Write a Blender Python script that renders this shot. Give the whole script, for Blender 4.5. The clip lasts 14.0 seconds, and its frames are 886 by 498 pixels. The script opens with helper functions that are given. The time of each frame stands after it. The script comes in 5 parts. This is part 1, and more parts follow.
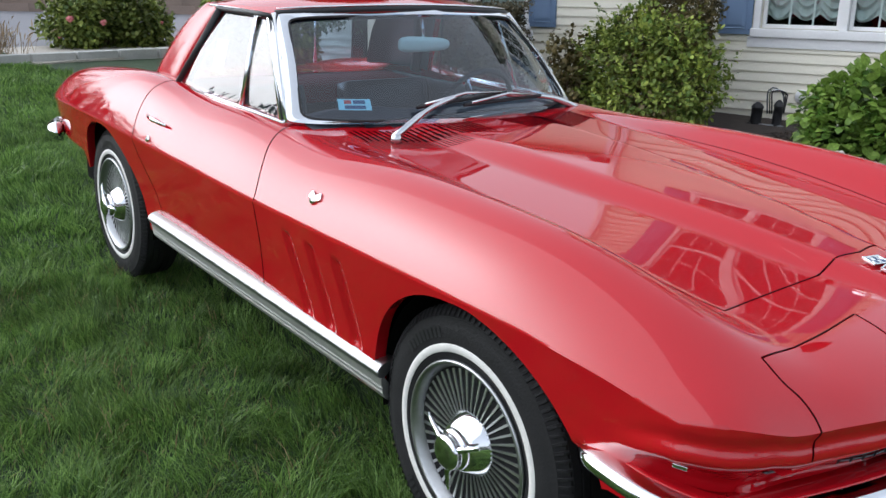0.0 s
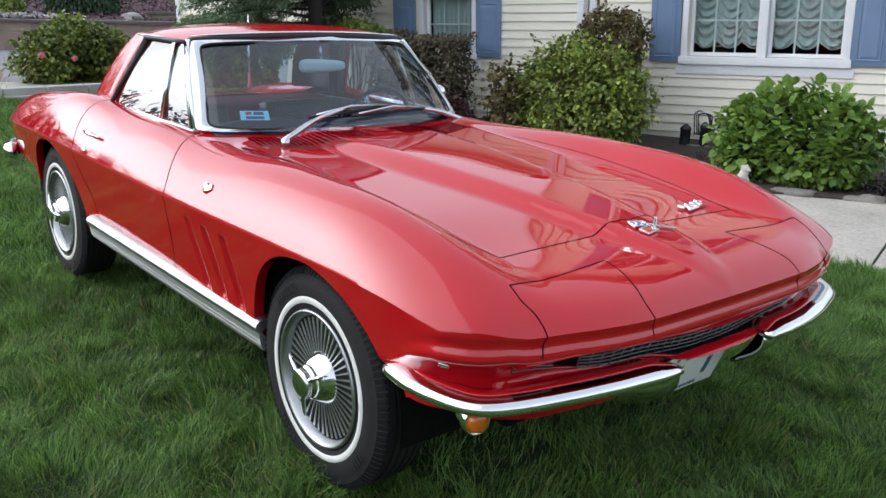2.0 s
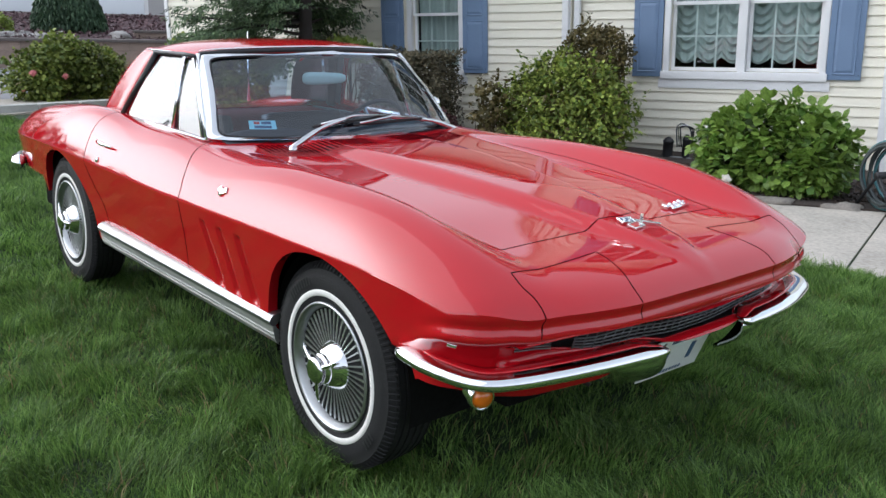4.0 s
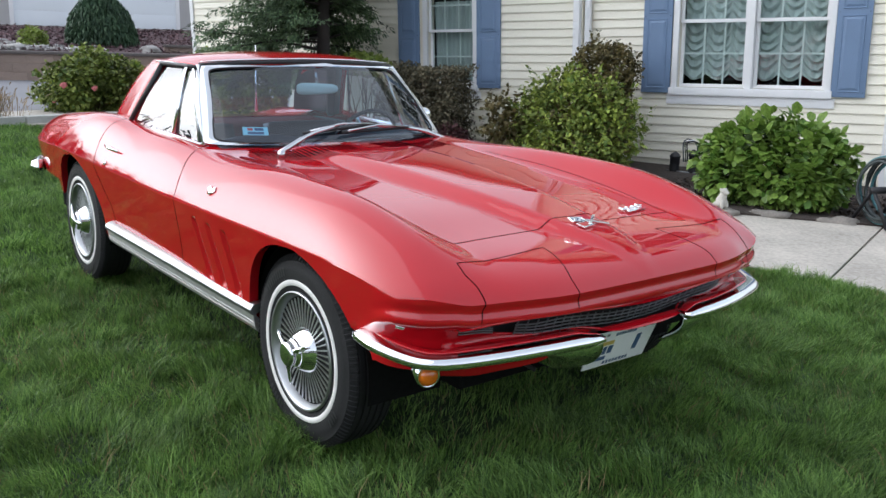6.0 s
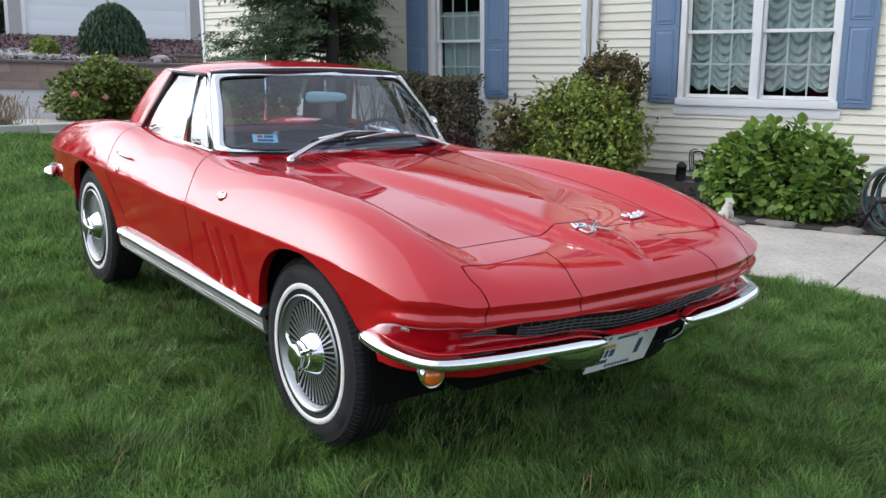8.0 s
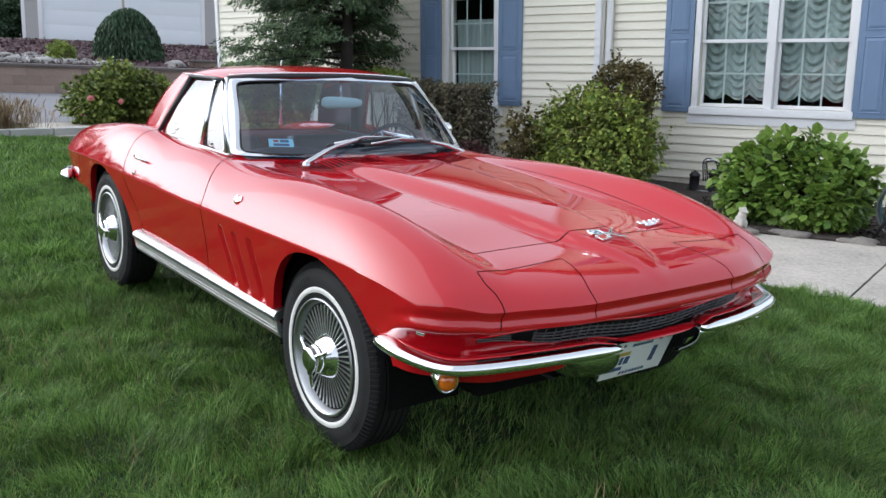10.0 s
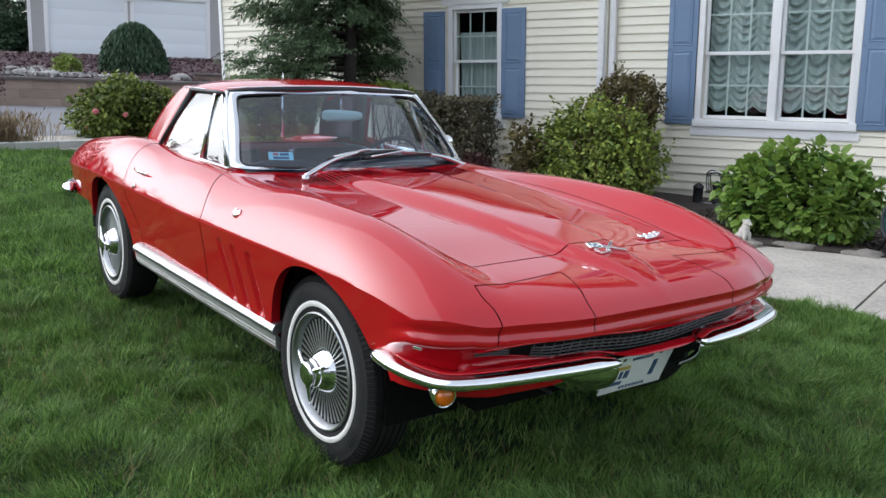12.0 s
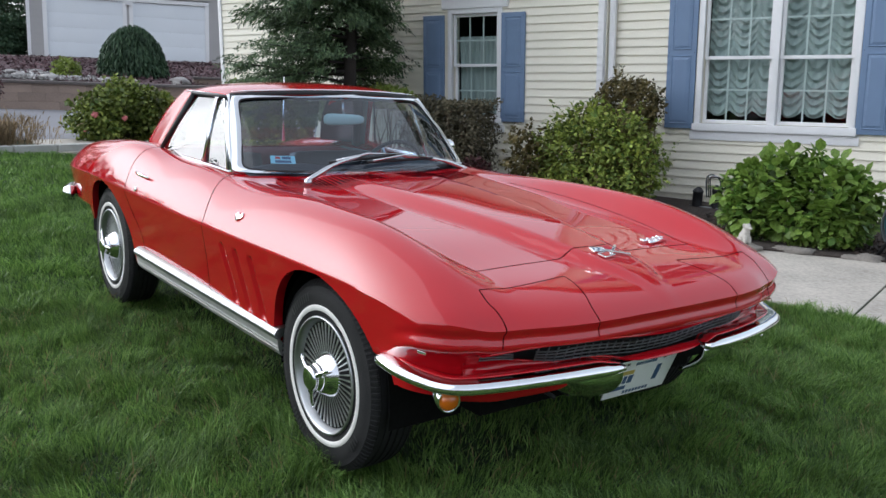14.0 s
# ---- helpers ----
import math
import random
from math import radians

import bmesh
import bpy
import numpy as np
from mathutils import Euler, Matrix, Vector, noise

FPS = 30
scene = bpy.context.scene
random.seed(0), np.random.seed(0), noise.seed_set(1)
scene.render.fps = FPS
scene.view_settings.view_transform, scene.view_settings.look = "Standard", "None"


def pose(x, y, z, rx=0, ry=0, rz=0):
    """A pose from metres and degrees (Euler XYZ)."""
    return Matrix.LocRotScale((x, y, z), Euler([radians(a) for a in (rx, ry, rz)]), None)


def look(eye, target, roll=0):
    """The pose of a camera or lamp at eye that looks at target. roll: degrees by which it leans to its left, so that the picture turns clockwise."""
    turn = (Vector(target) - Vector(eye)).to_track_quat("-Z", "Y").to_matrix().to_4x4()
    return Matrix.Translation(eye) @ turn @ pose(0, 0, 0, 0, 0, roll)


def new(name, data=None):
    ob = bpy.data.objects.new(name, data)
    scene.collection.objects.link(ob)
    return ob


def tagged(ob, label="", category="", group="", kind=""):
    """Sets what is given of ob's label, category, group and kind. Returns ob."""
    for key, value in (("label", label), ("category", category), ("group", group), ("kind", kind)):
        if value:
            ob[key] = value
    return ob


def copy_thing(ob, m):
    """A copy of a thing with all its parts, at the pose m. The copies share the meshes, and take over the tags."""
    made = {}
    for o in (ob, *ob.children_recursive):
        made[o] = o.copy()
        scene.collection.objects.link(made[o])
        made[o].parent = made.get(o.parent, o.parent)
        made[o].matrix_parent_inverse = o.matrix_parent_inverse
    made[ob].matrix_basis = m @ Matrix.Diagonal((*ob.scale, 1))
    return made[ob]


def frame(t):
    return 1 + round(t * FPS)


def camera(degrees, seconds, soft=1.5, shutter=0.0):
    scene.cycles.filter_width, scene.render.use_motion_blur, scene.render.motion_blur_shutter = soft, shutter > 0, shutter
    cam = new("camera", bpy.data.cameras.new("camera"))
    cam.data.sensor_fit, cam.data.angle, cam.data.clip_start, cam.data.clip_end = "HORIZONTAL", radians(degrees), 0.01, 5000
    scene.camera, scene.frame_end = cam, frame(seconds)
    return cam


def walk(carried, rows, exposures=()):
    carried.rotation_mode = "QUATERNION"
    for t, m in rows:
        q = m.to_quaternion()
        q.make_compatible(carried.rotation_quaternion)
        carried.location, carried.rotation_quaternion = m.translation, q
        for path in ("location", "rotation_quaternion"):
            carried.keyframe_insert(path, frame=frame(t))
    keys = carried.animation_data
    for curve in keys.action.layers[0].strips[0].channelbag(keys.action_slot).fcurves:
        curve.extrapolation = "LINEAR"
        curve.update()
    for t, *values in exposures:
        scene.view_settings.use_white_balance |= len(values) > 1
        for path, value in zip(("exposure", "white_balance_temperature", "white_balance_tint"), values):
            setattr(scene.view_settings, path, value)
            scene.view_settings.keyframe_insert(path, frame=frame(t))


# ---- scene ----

☆ ☆ ☆ ☆ ☆

=== TASK STATEMENT ===
Your task is to pick out every line with the string "seconds" and copy it.

=== RESULT FOR THIS EXERCISE ===
Write a Blender Python script that renders this shot. Give the whole script, for Blender 4.5. The clip lasts 14.0 seconds, and its frames are 886 by 498 pixels. The script opens with helper functions that are given. The time of each frame stands after it. The script comes in 5 parts. This is part 1, and more parts follow.
def camera(degrees, seconds, soft=1.5, shutter=0.0):
    scene.camera, scene.frame_end = cam, frame(seconds)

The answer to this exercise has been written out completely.